Attraverso la realizzazione della struttura, qualificata dal ricorrente come «dehor», destinata ad accogliere i tavoli di un ristorante gestito dall'indagato, è stato anche arbitrariamente invaso il suolo pubblico, occupandolo senza titolo.

Secondo il ricorrente dette opere non sarebbero soggette al preventivo rilascio del permesso di costruire, non determinando alcuna trasformazione urbanistica permanente e che il reato contravvenzionale sarebbe ormai prescritto, mentre la mancanza di autorizzazione amministrativa all'occupazione del suolo pubblico non consentirebbe di ritenere configurato il delitto, restando confinata nell'ambito della mera irregolarità amministrativa.

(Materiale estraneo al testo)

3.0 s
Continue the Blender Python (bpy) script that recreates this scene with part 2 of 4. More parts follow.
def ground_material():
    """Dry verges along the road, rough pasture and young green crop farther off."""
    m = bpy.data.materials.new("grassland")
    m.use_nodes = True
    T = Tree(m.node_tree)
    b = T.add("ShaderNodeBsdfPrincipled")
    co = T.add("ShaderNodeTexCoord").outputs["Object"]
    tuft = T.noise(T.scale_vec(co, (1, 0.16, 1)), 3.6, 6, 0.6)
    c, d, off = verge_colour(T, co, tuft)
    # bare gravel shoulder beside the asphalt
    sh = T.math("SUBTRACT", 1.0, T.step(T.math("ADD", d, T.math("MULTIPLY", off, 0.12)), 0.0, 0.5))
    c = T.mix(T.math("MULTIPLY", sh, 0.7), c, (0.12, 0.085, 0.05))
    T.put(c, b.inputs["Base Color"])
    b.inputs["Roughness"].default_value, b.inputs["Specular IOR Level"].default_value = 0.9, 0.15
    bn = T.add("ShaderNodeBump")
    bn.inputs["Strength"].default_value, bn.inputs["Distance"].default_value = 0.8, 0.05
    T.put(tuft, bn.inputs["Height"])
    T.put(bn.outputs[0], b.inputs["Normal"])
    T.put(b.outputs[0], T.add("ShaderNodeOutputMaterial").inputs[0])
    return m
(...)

Per quanto riguarda la contravvenzione edilizia, la Cassazione penale con la sentenza n. 21988 del 26 maggio 2016 ha rilevato che “opere aventi consistenza e caratteristiche costruttive quali quelle realizzate dal ricorrente devono senz'altro ritenersi soggette al permesso di costruire.

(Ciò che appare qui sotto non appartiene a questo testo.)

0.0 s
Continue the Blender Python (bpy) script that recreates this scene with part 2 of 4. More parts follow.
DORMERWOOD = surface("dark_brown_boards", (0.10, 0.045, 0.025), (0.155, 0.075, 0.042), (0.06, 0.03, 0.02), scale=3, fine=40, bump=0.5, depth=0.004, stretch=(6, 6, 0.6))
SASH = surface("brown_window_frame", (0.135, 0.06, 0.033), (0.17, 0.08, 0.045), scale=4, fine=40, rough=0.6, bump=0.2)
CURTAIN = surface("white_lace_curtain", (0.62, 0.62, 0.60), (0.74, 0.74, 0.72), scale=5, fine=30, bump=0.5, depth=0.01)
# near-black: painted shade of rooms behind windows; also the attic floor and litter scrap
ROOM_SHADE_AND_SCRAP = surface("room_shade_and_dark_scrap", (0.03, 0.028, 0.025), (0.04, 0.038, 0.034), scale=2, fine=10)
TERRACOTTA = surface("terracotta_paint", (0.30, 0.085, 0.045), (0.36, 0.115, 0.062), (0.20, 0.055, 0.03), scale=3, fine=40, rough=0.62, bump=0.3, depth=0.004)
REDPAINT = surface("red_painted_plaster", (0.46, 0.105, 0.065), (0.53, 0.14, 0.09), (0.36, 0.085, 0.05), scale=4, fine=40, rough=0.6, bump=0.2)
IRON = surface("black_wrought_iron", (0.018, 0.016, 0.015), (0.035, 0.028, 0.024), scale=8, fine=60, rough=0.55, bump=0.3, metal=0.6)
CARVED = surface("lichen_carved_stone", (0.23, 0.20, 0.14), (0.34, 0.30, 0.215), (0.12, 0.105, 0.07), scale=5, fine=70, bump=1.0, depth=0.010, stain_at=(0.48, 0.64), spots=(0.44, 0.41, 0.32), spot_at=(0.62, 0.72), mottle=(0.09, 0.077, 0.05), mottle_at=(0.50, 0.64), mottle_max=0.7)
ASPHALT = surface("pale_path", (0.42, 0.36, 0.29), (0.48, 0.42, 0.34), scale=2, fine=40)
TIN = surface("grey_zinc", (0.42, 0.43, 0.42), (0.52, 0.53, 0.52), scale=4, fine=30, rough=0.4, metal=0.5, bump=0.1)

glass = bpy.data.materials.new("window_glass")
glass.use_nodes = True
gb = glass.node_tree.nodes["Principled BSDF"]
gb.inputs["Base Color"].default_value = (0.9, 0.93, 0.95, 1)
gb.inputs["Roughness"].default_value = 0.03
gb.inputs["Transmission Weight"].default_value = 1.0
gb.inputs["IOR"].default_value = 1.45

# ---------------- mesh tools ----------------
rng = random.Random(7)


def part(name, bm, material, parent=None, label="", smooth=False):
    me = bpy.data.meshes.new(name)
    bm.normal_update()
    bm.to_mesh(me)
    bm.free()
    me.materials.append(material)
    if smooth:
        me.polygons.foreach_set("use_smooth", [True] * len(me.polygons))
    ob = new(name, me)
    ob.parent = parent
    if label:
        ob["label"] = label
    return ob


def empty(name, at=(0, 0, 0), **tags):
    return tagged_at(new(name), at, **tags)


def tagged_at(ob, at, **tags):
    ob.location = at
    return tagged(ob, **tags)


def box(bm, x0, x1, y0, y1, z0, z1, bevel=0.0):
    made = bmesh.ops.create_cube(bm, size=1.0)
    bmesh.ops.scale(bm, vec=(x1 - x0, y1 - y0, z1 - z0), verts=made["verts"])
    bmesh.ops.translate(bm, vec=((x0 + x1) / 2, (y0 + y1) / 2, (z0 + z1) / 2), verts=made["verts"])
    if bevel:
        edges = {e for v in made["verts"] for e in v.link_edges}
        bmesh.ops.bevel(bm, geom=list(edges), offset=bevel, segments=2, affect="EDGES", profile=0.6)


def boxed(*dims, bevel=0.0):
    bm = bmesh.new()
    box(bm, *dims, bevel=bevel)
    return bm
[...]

Si tratta, invero, di una struttura destinata, per dimensioni e caratteristiche costruttive, a non contingenti esigenze di esercizio dell'attività di ristorazione che determina, indubbiamente, un incremento volumetrico.

La struttura, che, come chiarito nella descrizione riportata dal Tribunale, è costituita, oltre che da una pedana delimitata da parapetti in ferro, anche da una chiusura laterale mediante pannellatura modulare e da una copertura sorretta da travatura orizzontale e verticale, ha, evidentemente, caratteristiche di gran lunga differenti rispetto a quelle richieste per delimitare lo spazio esterno di un locale ed assicurare la sicurezza e l'incolumità delle persone, costituendo, in buona sostanza, non un dehor, come lo definisce il ricorrente e, cioè, uno spazio esterno ad un pubblico esercizio attrezzato con arredi, bensì una nuova volumetria suscettibile di autonoma utilizzazione”.

Secondo la suprema Corte “un intervento di tale consistenza non potrebbe neppure definirsi precario, atteso che, secondo quanto ripetutamente stabilito dalla giurisprudenza di questa Corte, la precarietà non può essere desunta dalla temporaneità della destinazione soggettivamente data all'opera dall'utilizzatore, sono irrilevanti le caratteristiche costruttive i materiali impiegati e l'agevole rimovibilità, l'opera deve avere una intrinseca destinazione materiale ad un uso realmente precario per fini specifici, contingenti e limitati nel tempo e deve, inoltre, essere destinata ad una sollecita eliminazione alla cessazione dell'uso”.